Honestly, if the vast majority of authors were confined to writing only about the kind of person that they are and only their experiences, most books would be a bit boring. Writers do not live the exciting lives that they describe in books. If they did, these constant adventures would drain them of the very energy needed to sit and record their feats for hours on end. If everyone could only relay their own experience, I would not have traveled the court of Kublai Khan, nor learned how the Nez Pierce mastered the “big dogs” that could be ridden, nor wandered through a recently abandoned Machu Picchu with a Quechua boy. I enjoyed these far flung people’s adventures, because people, who had not done these things, wrote about them.
As a young teenager I read the story of a fiction character who traveled with Marco Polo to China. Did the author actually do that? No. He wasn’t even from Italy. Most likely he read Marco Polo’s Travels which were recorded when this real adventurer was thrown in prison on his return to Venice. Basing ideas for new books on ideas gathered from old ones is a natural part of creativity. Authors, like other people, have an idea of what makes an excellent book based on what they have read. Most creative works—music, visual arts, and even movies—are inspired by other artists who have produced earlier works. That is not a bad thing, or something to be discouraged. However, being inspired by other stories does not mean that I should duplicate them. My book should show a definite difference and include facets of my own personality and creativity. Authors must give part of themselves when they write in order to connect with other humans.
So, how do I insert my ideas and my style into a book inspired by another person’s writing? My sporadic journaling is not terribly interesting. It contains events that occur to me and also my thoughts, because my thoughts are more eventful then the occurrences in my real life. However, when an occasional real-life event does become interesting, I have the details for a story. Often vague ideas float into my mind, unattached to all the little details necessary to write interesting fiction. I struggle to place this idea in a world perceivable by real senses. So, I often pull up previous journaling to gather such sensory details. Then, I can block out the world and try to imagine the scenes in which characters act out that vague idea.

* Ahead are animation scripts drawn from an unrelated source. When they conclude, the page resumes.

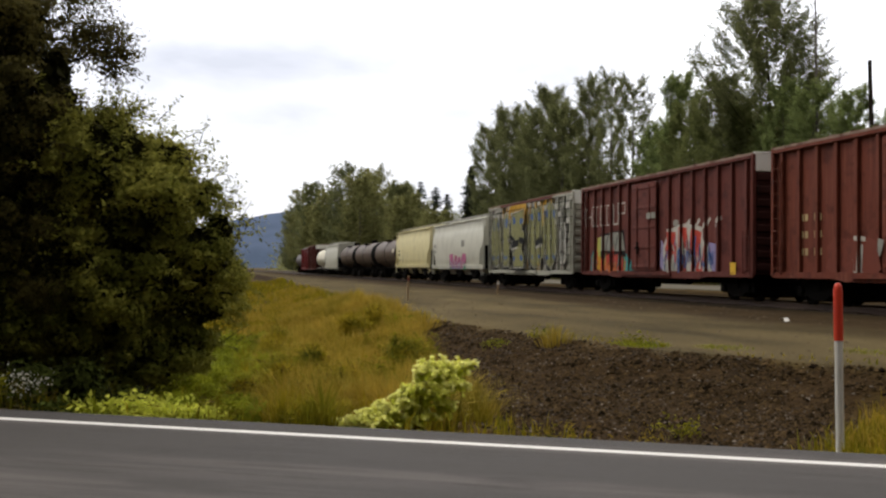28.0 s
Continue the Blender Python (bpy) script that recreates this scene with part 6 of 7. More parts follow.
# seven white tank cars with high platforms
for k, (front, rear) in enumerate([(278.5, 293.1), (294.2, 308.6), (309.8, 323.4), (324.6, 338.2), (339.8, 353.6), (355.0, 367.9), (369.2, 382.7)]):
    root, a, b, r, mid = tank_car("cream-white tank car with a railed top platform" + (" and rust-brown stains" if k == 0 else ""), front, rear, "tank_stained" if k == 0 else "tank_white", r=1.50, mid=2.58, platform="white", rail_paint="white_rail", marks=None, band="tank_white")
    if k == 0:
        on_tank(root, r, mid, a + 3.9, -46, -24, 3.2, M["stain_rust"], "rust_patch", "soft brown rust stain", 6, 0.008, 5)
    if k in (3, 4, 5):
        for j in range(6):
            on_tank(root, r, mid, b - 1.2 - 0.42 * j, 18, 30, 0.30, M["spray_black"], "emblem", "black block of a maker's emblem", 0, 0.012, j)
        on_tank(root, r, mid, b - 1.3, 8, 11, 2.0, M["spray_gray"], "lettering", "small gray marks", 0, 0.012, 3)
    on_tank(root, r, mid, a + 2.6, 10, 22, 0.65, M["spray_gray"], "placard", "gray placard", 0, 0.012, 3)
    on_tank(root, r, mid, b - 4.4, 2, 10, 0.12, M["spray_black"], "mark", "dark upright mark", 0, 0.012, 3)
    on_tank(root, r, mid, a + 4.6, -6, 3, 0.45, M["paint_yellow"] if k == 1 else M["spray_gray"], "placard", "small placard", 0, 0.012, 3)

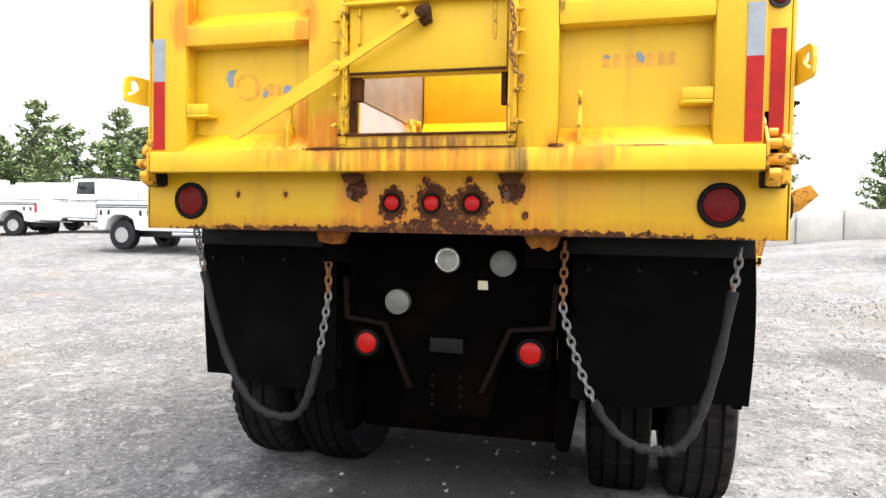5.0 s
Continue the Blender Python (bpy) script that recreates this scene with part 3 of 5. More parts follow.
for y0, y1 in RIBS:
    part("rib", prism([(-0.105, 2.353), (-0.105, 2.416), (-0.031, 2.484), (-0.031, 2.353)], "y", y0, y1, 0.002), YEL_GATE, gate)
    if y0 != -0.329:
        part("rib", prism([(-0.105, 1.882), (-0.105, 1.953), (-0.031, 2.016), (-0.031, 1.882)], "y", y0, y1, 0.002), YEL_GATE, gate)
        part("sill_slope", prism([(-0.118, 1.4845), (-0.031, 1.557), (-0.031, 1.4845)], "y", y0, y1, 0.001), YEL_GATE, gate)
for s, y0 in ((1, 0.955), (-1, -0.9395)):
    part("step_lug", join(box(-0.10, -0.031, *sorted((s * 0.845, s * 0.9385)), 1.615, 1.628, 0.003), box(-0.10, -0.092, *sorted((s * 0.845, s * 0.9385)), 1.6285, 1.665, 0.002)), YEL_GATE, gate)
    part("pin_hook", tube([(-0.11, s * 0.965, 2.74), (-0.14, s * 0.965, 2.76), (-0.16, s * 0.96, 2.74), (-0.155, s * 0.955, 2.70), (-0.13, s * 0.955, 2.69)], 0.011, 8), YEL_RUSTY, gate)
    part("hook_plate", box(-0.125, -0.106, s * 0.965 - 0.02, s * 0.965 + 0.02, 2.68, 2.78, 0.003), YEL_RUSTY, gate)
    part("hook_pin", rod((-0.14, s * 0.925, 2.75), (-0.14, s * 1.0, 2.75), 0.008, 8), YEL_RUSTY, gate)
    # upright lug beside the inner stile
    y = 0.51 if s > 0 else -0.535
    part("upright_lug", prism([(-0.112, 1.4855), (-0.05, 1.535), (-0.075, 1.60), (-0.07, 1.655), (-0.088, 1.672), (-0.122, 1.655), (-0.118, 1.637), (-0.098, 1.642), (-0.102, 1.60), (-0.116, 1.56)], "y", y - 0.007, y + 0.007, 0.002), YEL_RUSTY, gate, "rusted upright lug")
    # reflective tape on the outer stiles
    yt = s * 1.054
    for z0, z1, m in ((1.492, 1.752, TAPE_RED), (1.7525, 1.915, GREY_TAPE), (2.415, 2.695, TAPE_RED), (2.6955, 2.865, GREY_TAPE)):
        part("reflective_tape", box(-0.1075, -0.1055, yt - 0.025, yt + 0.025, z0, z1, 0.0), m, gate)

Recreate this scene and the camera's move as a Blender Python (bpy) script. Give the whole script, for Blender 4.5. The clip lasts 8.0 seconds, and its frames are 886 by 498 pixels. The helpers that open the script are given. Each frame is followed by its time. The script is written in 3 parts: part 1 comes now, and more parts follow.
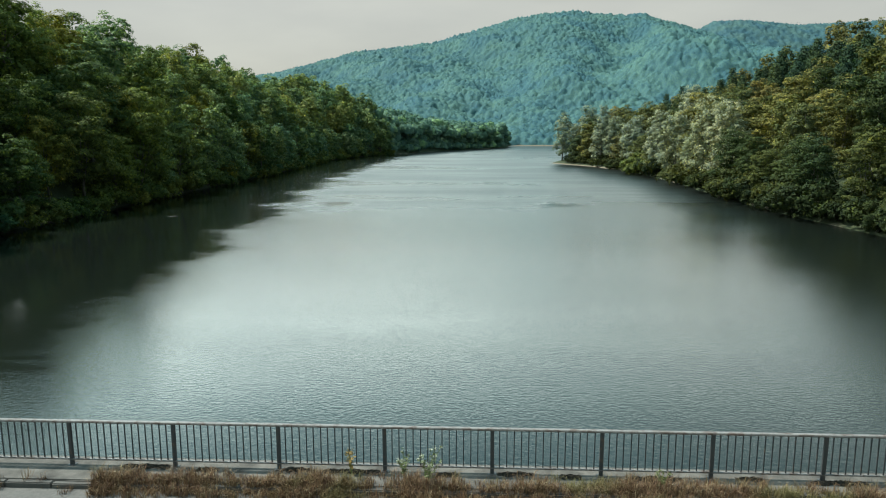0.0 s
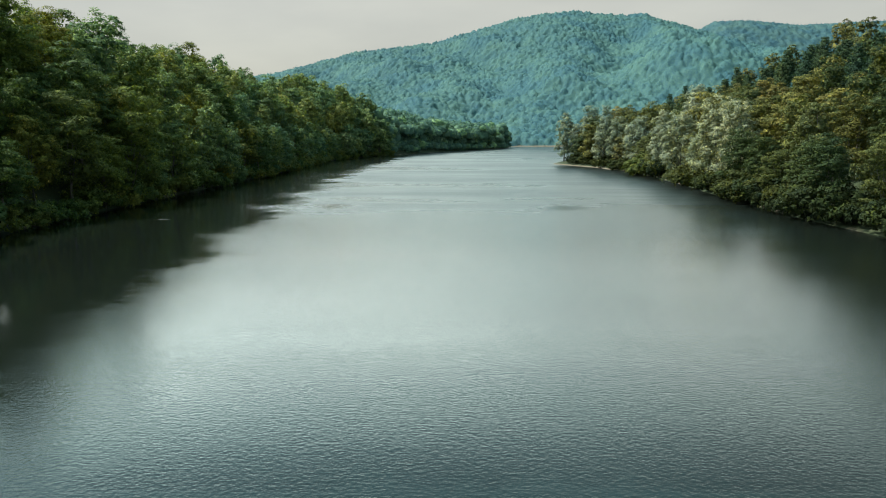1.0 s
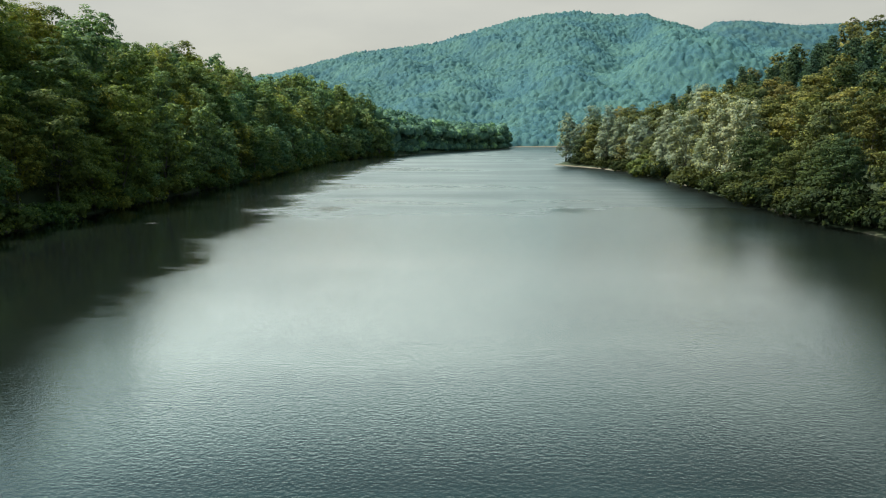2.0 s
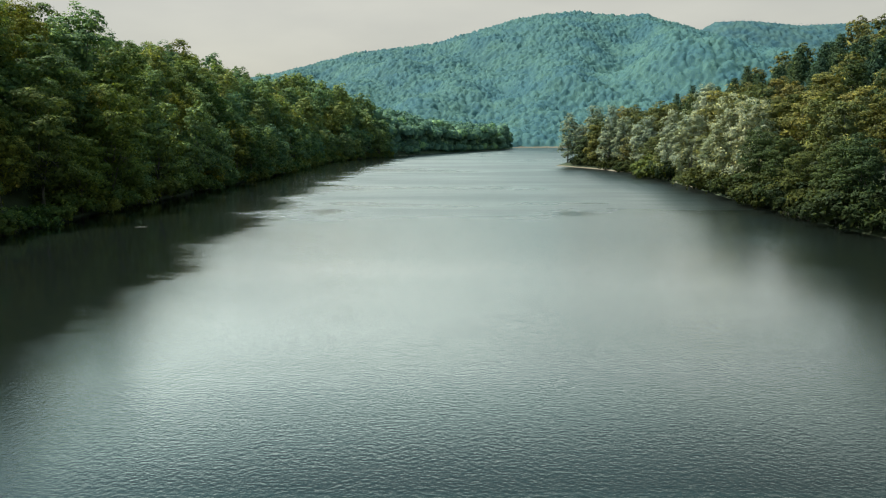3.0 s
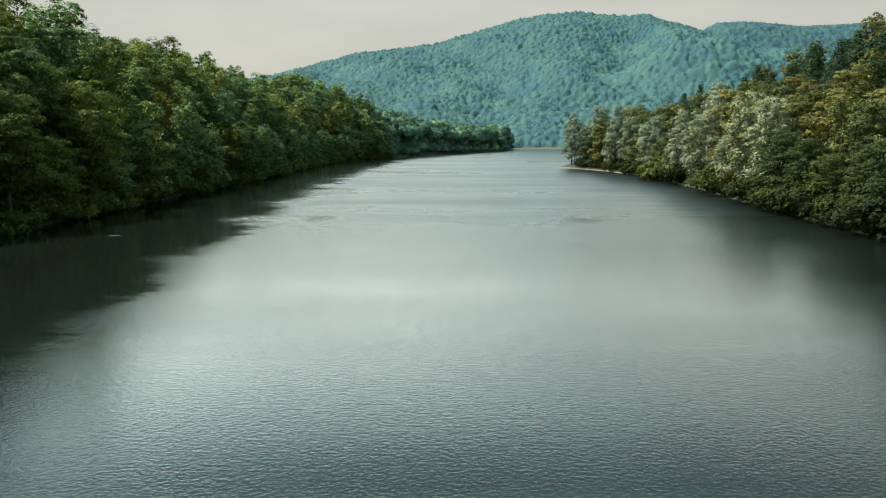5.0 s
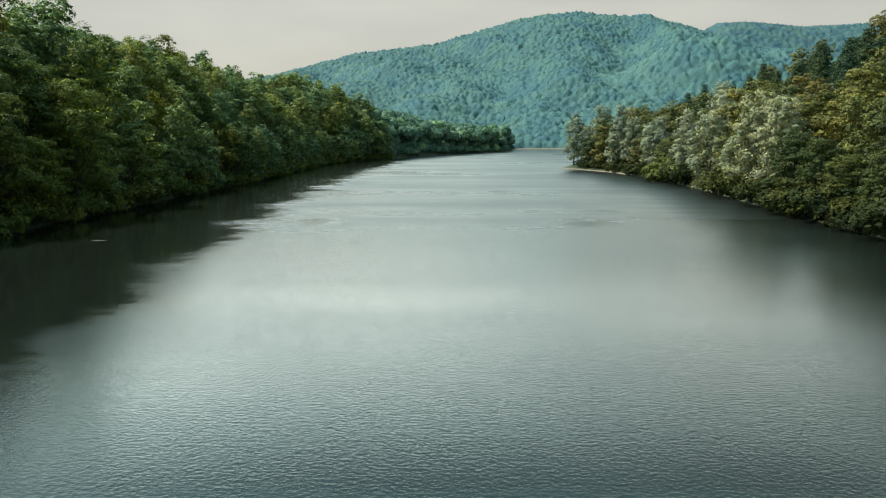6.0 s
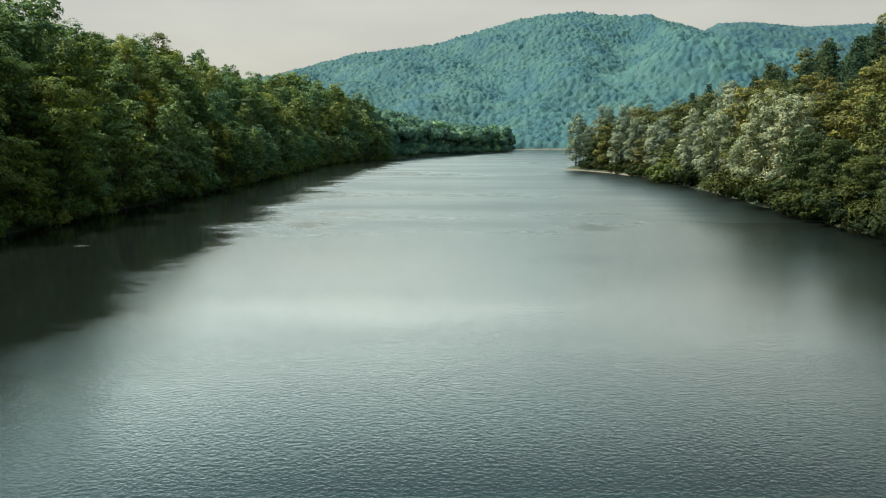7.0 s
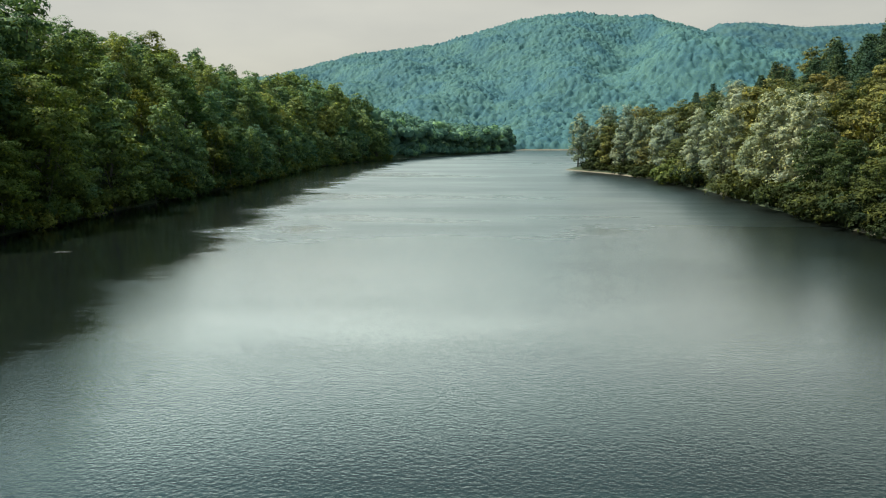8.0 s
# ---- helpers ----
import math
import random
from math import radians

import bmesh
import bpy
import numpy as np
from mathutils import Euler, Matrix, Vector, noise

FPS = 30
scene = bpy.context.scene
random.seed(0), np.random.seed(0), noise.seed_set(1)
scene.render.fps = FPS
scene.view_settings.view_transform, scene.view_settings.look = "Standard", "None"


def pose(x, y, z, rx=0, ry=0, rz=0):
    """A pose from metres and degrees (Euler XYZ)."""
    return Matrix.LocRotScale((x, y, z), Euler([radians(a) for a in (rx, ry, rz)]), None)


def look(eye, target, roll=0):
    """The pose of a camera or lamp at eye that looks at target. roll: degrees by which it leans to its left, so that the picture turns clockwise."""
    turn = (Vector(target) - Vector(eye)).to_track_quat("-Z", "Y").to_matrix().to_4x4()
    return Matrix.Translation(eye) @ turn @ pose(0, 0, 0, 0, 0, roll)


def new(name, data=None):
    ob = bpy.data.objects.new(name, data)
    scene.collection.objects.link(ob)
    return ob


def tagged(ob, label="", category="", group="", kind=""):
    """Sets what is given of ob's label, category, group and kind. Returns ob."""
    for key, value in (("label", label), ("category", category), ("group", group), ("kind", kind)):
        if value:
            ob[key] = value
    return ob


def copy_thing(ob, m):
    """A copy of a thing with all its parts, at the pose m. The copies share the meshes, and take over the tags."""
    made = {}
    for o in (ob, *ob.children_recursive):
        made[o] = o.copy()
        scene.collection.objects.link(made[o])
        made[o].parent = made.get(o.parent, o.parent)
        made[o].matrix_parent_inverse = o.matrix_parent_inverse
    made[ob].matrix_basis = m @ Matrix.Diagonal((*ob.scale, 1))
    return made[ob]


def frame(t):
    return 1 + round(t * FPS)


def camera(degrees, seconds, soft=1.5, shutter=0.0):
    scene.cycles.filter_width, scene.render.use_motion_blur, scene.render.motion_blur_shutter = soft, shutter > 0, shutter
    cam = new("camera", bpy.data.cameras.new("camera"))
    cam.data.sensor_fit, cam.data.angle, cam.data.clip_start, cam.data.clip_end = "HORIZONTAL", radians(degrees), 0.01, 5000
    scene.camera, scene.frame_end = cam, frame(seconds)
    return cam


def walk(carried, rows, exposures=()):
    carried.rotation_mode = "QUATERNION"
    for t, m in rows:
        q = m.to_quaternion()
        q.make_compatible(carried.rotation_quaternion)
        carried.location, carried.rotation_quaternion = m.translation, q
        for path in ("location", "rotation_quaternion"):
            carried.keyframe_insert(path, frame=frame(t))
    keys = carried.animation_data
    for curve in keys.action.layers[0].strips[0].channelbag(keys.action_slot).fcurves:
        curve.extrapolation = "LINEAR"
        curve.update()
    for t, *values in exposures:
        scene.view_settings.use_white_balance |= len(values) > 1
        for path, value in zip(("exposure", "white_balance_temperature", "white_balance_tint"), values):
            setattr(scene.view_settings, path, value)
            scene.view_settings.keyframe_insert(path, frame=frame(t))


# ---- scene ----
# A reservoir between wooded hills. Water level is z = 0, the dam's railing runs along x at y = 0, y leads up the lake.
cam = camera(66.02, 8.0, soft=1.1)


def flight(t):
    s = t + 0.00306 * t * t
    return pose(8.761 - 0.1784 * s, -13.62 + 4.0104 * s, 13.165 - 0.0302 * s,
                90 - 9.579 + 0.040 * t, 0, 2.575 + 0.018 * t)


walk(cam, [(k * 0.5, flight(k * 0.5)) for k in range(17)], exposures=[(0.0, 0.60, 5790, 4), (1.5, 0.65, 5900, 5), (4.0, 0.65, 6010, 6), (8.0, 0.64, 6010, 6)])

# ---- world and sun ----
SUN_ELEVATION, SUN_AZIMUTH = 57.0, 286.0      # azimuth clockwise from +y: over the western ridge, a little ahead
world = bpy.data.worlds.new("world")
scene.world = world
world.use_nodes = True
wn, wl = world.node_tree.nodes, world.node_tree.links
sky = wn.new("ShaderNodeTexSky")
sky.sky_type = "NISHITA"
sky.sun_disc = False
sky.sun_elevation = radians(SUN_ELEVATION)
sky.sun_rotation = radians(SUN_AZIMUTH)
sky.air_density, sky.dust_density, sky.ozone_density = 1.0, 4.0, 1.5
coord = wn.new("ShaderNodeTexCoord")
clouds = wn.new("ShaderNodeTexNoise")
clouds.inputs["Scale"].default_value = 2.2
clouds.inputs["Detail"].default_value = 5.0
stretch = wn.new("ShaderNodeMapping")
stretch.inputs["Scale"].default_value = (1.0, 1.0, 3.5)
wl.new(coord.outputs["Generated"], stretch.inputs["Vector"])
wl.new(stretch.outputs["Vector"], clouds.inputs["Vector"])
veil_ramp = wn.new("ShaderNodeValToRGB")
veil_ramp.color_ramp.elements[0].position, veil_ramp.color_ramp.elements[0].color = 0.30, (0.80, 0.80, 0.80, 1)
veil_ramp.color_ramp.elements[1].position, veil_ramp.color_ramp.elements[1].color = 0.72, (1.08, 1.07, 1.03, 1)
wl.new(clouds.outputs["Fac"], veil_ramp.inputs["Fac"])
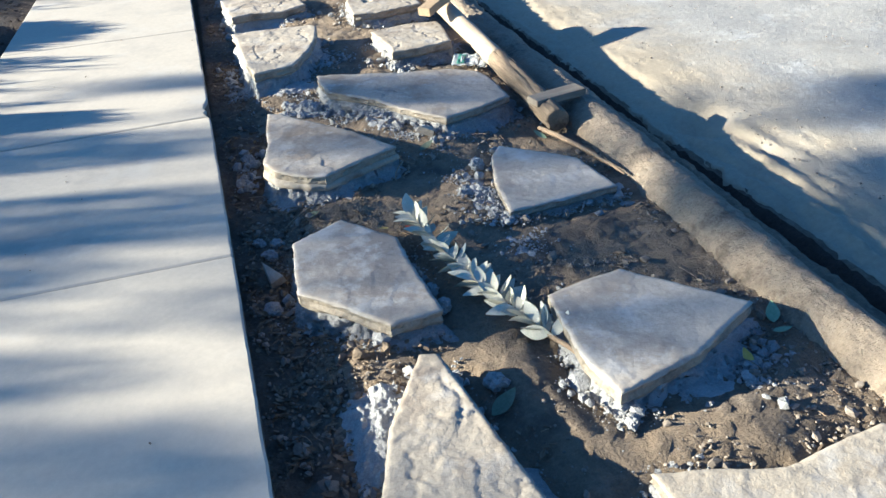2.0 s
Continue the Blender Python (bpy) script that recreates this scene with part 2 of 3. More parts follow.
def segment_distance(px, py, corners):
    """Distance from points to a polygon's outline, negative inside."""
    d = np.full(px.shape, 9.0)
    inside = np.zeros(px.shape, bool)
    n = len(corners)
    for i in range(n):
        (ax, ay), (bx, by) = corners[i], corners[(i + 1) % n]
        ex, ey = bx - ax, by - ay
        t = np.clip(((px - ax) * ex + (py - ay) * ey) / (ex * ex + ey * ey + 1e-9), 0, 1)
        d = np.minimum(d, np.hypot(px - ax - t * ex, py - ay - t * ey))
        cross = ((ay > py) != (by > py)) & (px < (bx - ax) * (py - ay) / (by - ay + 1e-12) + ax)
        inside ^= cross
    return np.where(inside, -d, d)


def smooth_step(a, b, x):
    t = np.clip((x - a) / (b - a), 0, 1)
    return t * t * (3 - 2 * t)


def ground_plain(x, y):
    """The ground's height before the fine relief; x and y are arrays."""
    z = 0.012 - 0.035 * smooth_step(0.9, 1.6, x)
    z = z - 0.035 * (1 - smooth_step(0.18, 0.46, x)) * (x > -0.3)
    z = z - 0.09 * np.exp(-((x - 1.985 - 0.015 * np.sin(y * 2.1)) / 0.05) ** 2)
    z = z - 0.07 * smooth_step(1.92, 2.02, x)
    z = z - 0.12 * smooth_step(2.07, 2.16, x)
    z = z - 0.10 * np.exp(-((x - 2.22) / 0.12) ** 2 - ((y - 0.78) / 0.16) ** 2) * (x < 2.1)
    z = np.where(x < -0.6, 0.0, z) + 0.07 * (1 - smooth_step(-1.32, -1.2, x))
    z = np.where((x > -1.2) & (x < -0.03), -0.06, z)
    z = z + 0.035 * np.exp(-((x - 1.2) / 0.3) ** 2 - ((y + 1.2) / 0.16) ** 2) + 0.03 * np.exp(-((x - 0.76) / 0.1) ** 2 - ((y + 0.95) / 0.35) ** 2)
    z = z + 0.04 * smooth_step(0.34, 0.58, x) * (1 - smooth_step(1.45, 1.6, x)) * smooth_step(1.2, 1.8, y)
    for px, py, wide, rise in ((0.78, 1.12, 0.17, 0.05), (0.95, 0.85, 0.14, 0.036), (0.4, 0.38, 0.16, 0.02), (0.33, -0.62, 0.12, 0.025), (0.31, 1.70, 0.15, 0.05)):
        z = z + rise * np.exp(-((x - px) ** 2 + (y - py) ** 2) / wide**2)
    return z


def ground_height(x, y):
    xa, ya = np.array([x], float), np.array([y], float)
    return float(ground_plain(xa, ya)[0]) + 0.014 * fractal(x * 5, y * 5, 3.0)


# ---- ground, one sheet to the horizon ----
def spread(lo, hi, step, far):
    core = list(np.arange(lo, hi + 1e-6, step))
    out, d = [], step
    while d < far:
        d *= 1.5
        out.append(d)
    return [lo - v for v in reversed(out)] + core + [hi + v for v in out]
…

Creating a story from the idea requires throwing problems at the characters and inventing logical ways to solve them. The challenge of writing is often about seeking out the problems. This is made more difficult because I usually don’t have one central villain trying to destroy my main character. The vague ideas give me a sense of who the characters are, my journal fills in the details, but the challenges and problems that I create for them are the gist of the story. Writing comes from my reading, my own experiences and my imagination. If my life was exciting, dramatic and stress-filled in the manner experienced by many characters in novels, I would not enjoy it very much.